- [Directive]
What is needed is an exact copy of the lines from the line containing "scene.collection.objects.link(ob)" to the line containing "for key, value", both lines included, and nothing else.
* * * * * * * * *
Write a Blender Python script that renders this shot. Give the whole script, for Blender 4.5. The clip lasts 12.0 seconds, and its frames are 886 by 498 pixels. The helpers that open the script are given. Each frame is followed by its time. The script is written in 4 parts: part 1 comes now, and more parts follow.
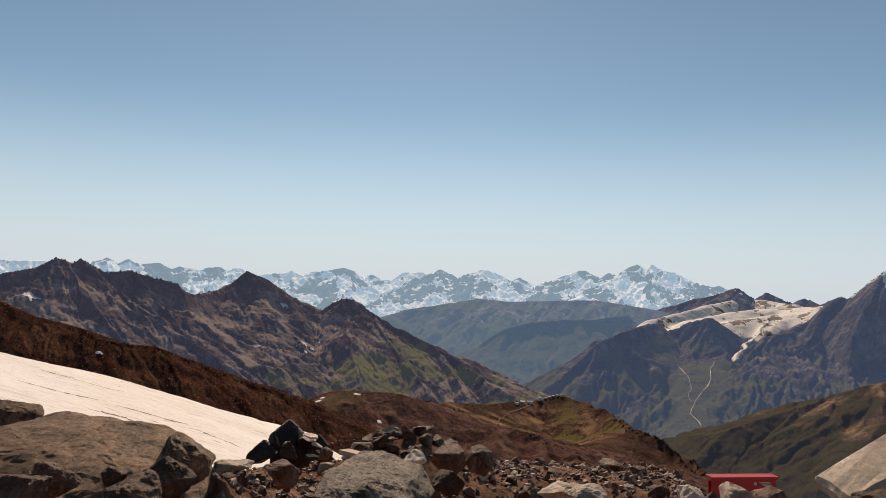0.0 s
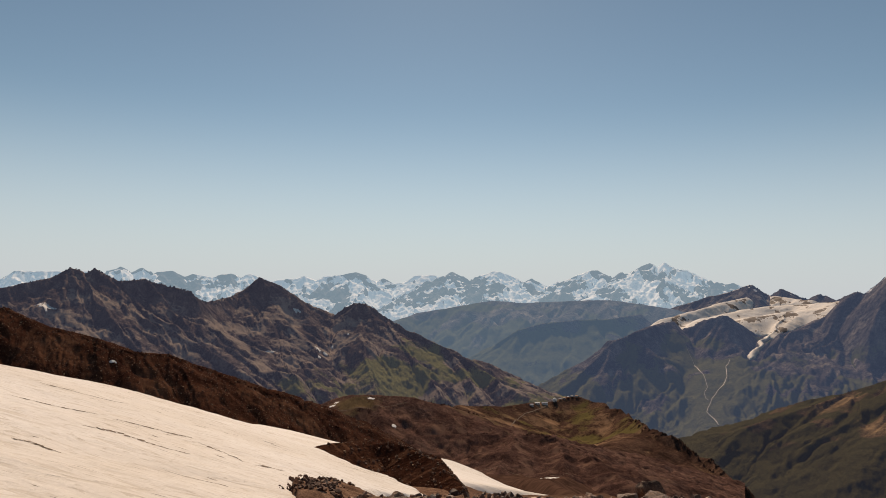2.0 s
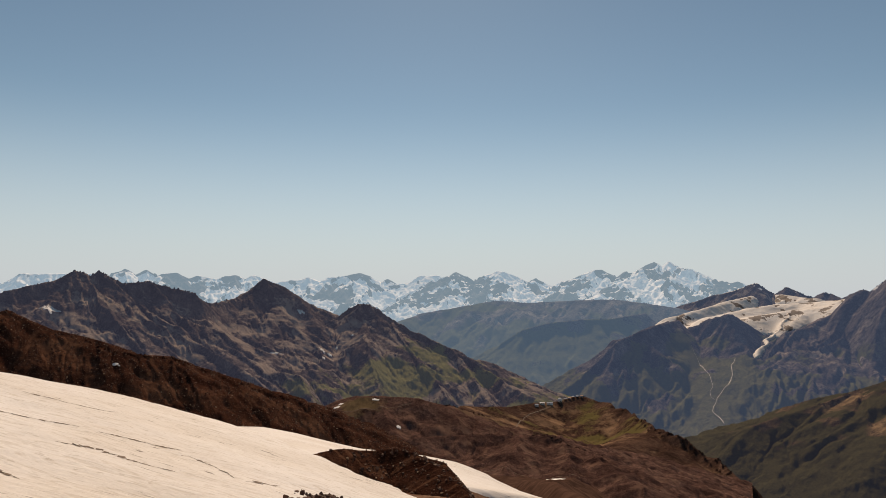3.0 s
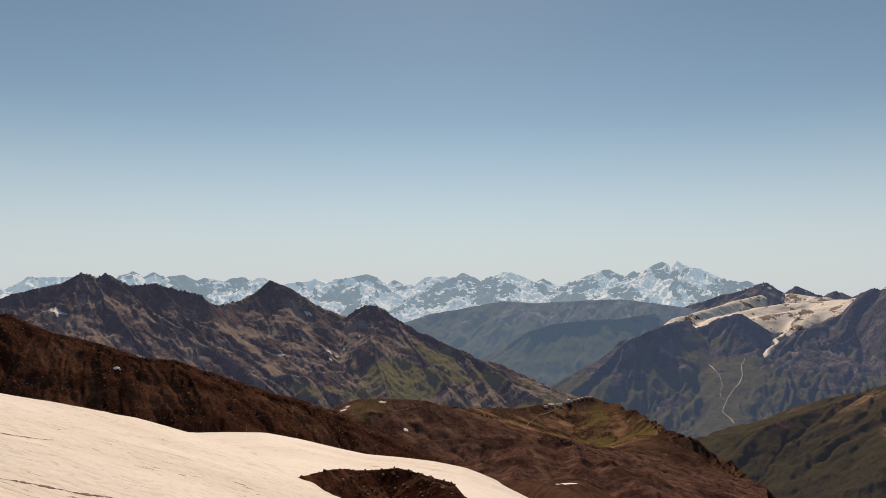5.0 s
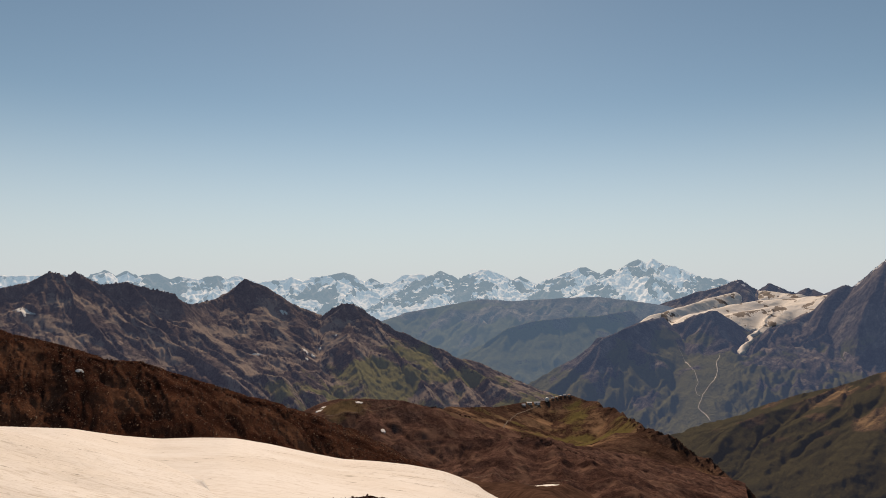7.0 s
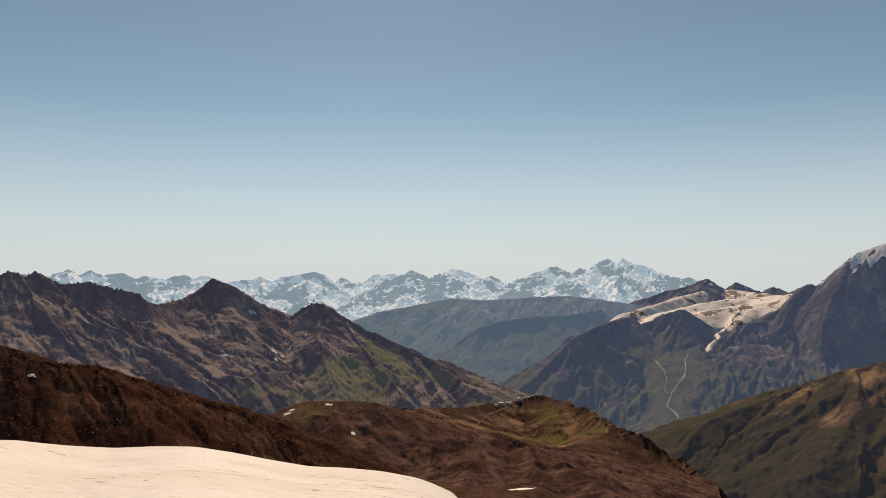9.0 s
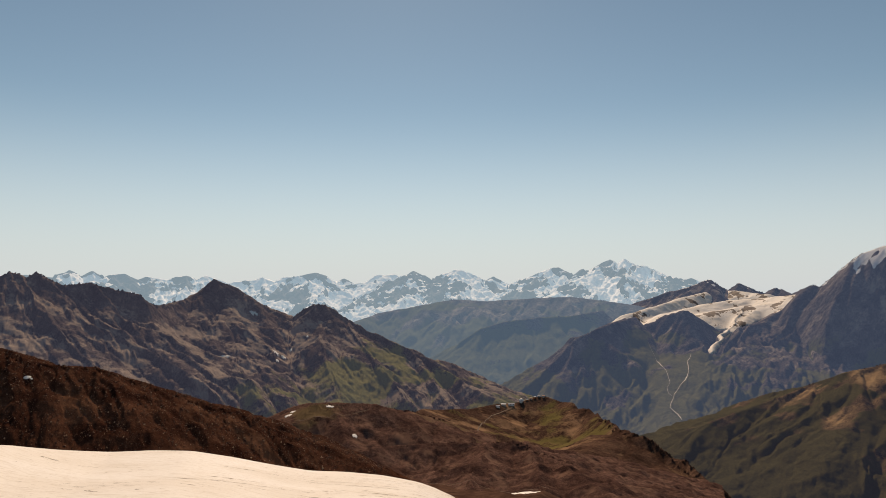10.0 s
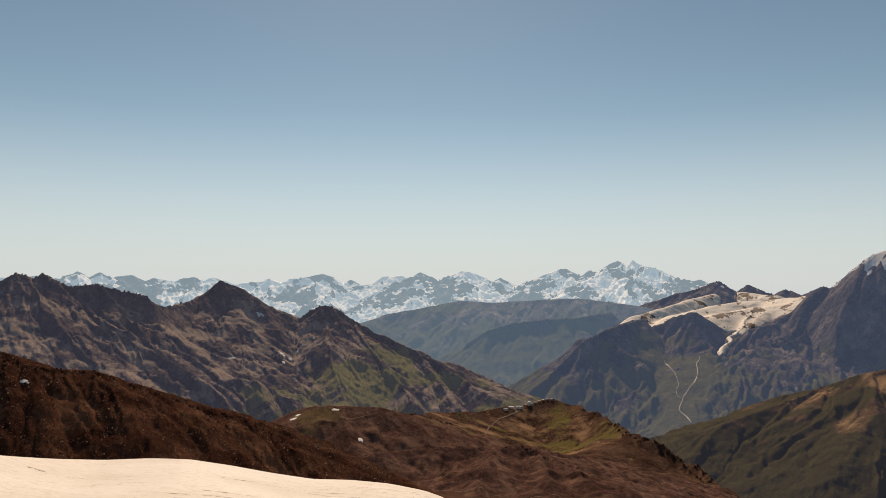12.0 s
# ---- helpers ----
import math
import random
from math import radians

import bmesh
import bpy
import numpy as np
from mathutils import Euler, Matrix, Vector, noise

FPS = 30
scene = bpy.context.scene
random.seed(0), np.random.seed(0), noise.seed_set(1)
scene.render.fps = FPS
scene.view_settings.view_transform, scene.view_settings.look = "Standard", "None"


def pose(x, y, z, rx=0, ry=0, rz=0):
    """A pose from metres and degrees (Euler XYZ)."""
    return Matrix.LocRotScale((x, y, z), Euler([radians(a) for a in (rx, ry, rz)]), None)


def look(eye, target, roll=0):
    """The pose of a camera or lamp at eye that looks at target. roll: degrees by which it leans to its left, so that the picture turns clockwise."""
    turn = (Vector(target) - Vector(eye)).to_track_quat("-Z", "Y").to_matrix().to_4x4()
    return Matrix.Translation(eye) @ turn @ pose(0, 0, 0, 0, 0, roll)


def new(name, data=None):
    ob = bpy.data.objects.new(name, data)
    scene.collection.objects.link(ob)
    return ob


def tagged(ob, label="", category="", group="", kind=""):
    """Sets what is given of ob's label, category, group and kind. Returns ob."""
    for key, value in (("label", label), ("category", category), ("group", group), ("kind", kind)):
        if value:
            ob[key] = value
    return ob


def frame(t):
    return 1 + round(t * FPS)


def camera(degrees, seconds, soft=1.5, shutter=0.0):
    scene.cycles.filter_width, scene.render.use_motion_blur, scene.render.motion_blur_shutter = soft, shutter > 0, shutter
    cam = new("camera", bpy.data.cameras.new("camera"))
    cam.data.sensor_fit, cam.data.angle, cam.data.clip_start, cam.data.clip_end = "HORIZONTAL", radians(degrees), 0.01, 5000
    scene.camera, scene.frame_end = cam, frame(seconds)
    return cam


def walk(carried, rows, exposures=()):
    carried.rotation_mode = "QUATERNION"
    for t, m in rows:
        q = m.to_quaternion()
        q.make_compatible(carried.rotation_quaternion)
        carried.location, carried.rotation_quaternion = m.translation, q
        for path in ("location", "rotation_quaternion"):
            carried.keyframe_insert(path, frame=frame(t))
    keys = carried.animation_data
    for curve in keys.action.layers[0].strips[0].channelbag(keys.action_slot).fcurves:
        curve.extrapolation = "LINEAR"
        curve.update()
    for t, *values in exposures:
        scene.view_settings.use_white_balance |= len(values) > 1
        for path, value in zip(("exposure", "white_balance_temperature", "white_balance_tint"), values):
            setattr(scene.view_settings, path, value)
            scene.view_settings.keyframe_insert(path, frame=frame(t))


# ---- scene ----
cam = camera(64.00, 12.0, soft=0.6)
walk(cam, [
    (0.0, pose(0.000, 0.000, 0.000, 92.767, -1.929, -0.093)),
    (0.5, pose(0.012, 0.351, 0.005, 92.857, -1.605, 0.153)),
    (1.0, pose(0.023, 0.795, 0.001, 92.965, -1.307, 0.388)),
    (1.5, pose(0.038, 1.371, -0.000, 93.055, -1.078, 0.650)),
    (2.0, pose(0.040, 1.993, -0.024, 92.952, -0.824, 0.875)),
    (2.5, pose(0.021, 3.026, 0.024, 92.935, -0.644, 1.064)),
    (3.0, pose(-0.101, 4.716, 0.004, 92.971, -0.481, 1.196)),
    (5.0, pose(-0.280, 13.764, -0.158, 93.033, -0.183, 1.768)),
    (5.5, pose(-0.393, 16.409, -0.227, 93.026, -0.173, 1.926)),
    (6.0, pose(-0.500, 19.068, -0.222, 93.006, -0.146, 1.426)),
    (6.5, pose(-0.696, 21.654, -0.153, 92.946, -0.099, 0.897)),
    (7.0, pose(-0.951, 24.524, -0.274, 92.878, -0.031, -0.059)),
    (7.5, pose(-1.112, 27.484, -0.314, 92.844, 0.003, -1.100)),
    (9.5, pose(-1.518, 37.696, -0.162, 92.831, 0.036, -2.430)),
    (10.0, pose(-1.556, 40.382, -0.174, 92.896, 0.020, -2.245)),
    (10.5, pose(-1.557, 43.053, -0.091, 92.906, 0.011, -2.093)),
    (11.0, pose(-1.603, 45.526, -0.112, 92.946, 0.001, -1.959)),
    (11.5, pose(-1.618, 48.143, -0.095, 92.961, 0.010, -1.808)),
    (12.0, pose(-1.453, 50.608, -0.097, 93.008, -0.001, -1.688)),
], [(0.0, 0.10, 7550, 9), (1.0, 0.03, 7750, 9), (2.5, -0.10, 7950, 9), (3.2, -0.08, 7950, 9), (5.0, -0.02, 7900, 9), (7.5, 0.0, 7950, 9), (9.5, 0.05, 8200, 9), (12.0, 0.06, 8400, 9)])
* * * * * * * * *
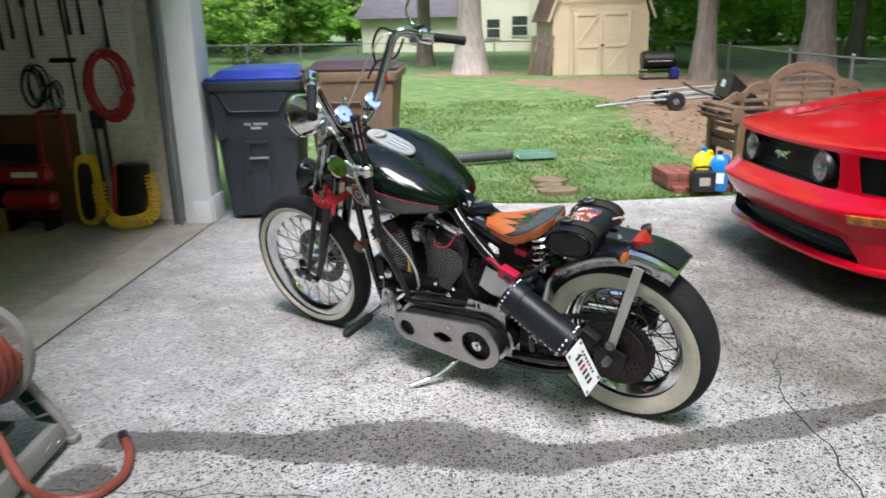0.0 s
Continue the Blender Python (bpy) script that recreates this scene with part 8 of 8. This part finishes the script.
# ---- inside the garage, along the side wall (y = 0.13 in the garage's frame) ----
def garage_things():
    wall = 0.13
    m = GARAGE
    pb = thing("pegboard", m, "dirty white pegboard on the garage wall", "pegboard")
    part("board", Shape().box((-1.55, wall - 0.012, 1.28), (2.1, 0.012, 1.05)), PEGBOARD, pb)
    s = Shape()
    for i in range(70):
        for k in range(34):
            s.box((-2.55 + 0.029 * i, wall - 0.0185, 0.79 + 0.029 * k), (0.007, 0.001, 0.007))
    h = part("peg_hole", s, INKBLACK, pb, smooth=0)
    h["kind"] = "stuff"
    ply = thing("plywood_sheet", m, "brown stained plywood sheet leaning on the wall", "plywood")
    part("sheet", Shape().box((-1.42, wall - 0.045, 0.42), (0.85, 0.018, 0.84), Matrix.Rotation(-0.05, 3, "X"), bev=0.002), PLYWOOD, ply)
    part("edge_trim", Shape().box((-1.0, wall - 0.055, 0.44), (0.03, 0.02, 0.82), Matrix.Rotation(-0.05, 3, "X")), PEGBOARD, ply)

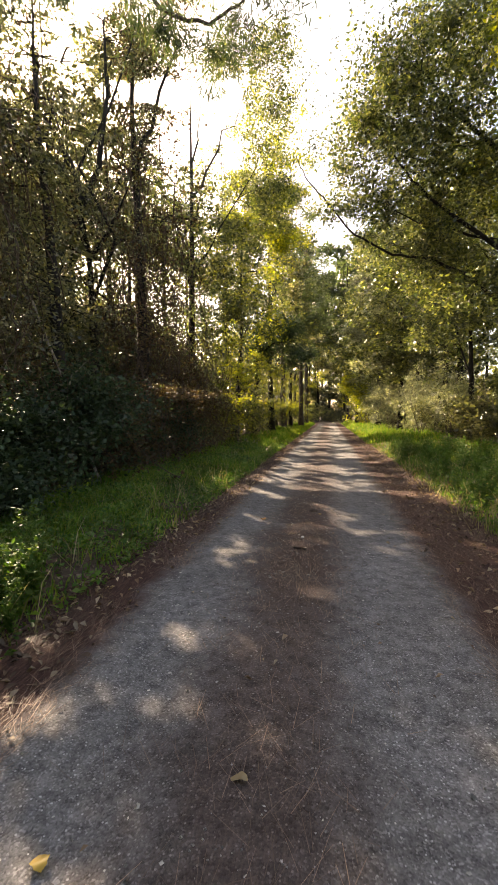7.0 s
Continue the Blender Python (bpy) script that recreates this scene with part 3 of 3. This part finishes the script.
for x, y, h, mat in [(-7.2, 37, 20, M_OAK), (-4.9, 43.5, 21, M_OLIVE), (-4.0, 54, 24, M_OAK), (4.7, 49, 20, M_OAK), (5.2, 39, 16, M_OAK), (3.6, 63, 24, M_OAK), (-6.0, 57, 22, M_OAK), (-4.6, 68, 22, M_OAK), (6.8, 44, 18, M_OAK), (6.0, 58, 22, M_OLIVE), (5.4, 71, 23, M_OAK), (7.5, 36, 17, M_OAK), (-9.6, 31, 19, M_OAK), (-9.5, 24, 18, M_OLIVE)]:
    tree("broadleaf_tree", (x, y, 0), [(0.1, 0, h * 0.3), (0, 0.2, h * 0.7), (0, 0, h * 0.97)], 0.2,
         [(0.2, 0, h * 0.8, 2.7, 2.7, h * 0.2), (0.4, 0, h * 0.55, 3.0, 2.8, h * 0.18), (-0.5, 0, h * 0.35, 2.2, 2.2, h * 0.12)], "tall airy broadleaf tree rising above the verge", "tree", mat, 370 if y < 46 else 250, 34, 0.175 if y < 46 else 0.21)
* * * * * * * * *
- [Exercise response]
    scene.collection.objects.link(ob)
    return ob


def tagged(ob, label="", category="", group="", kind=""):
    """Sets what is given of ob's label, category, group and kind. Returns ob."""
    for key, value in (("label", label), ("category", category), ("group", group), ("kind", kind)):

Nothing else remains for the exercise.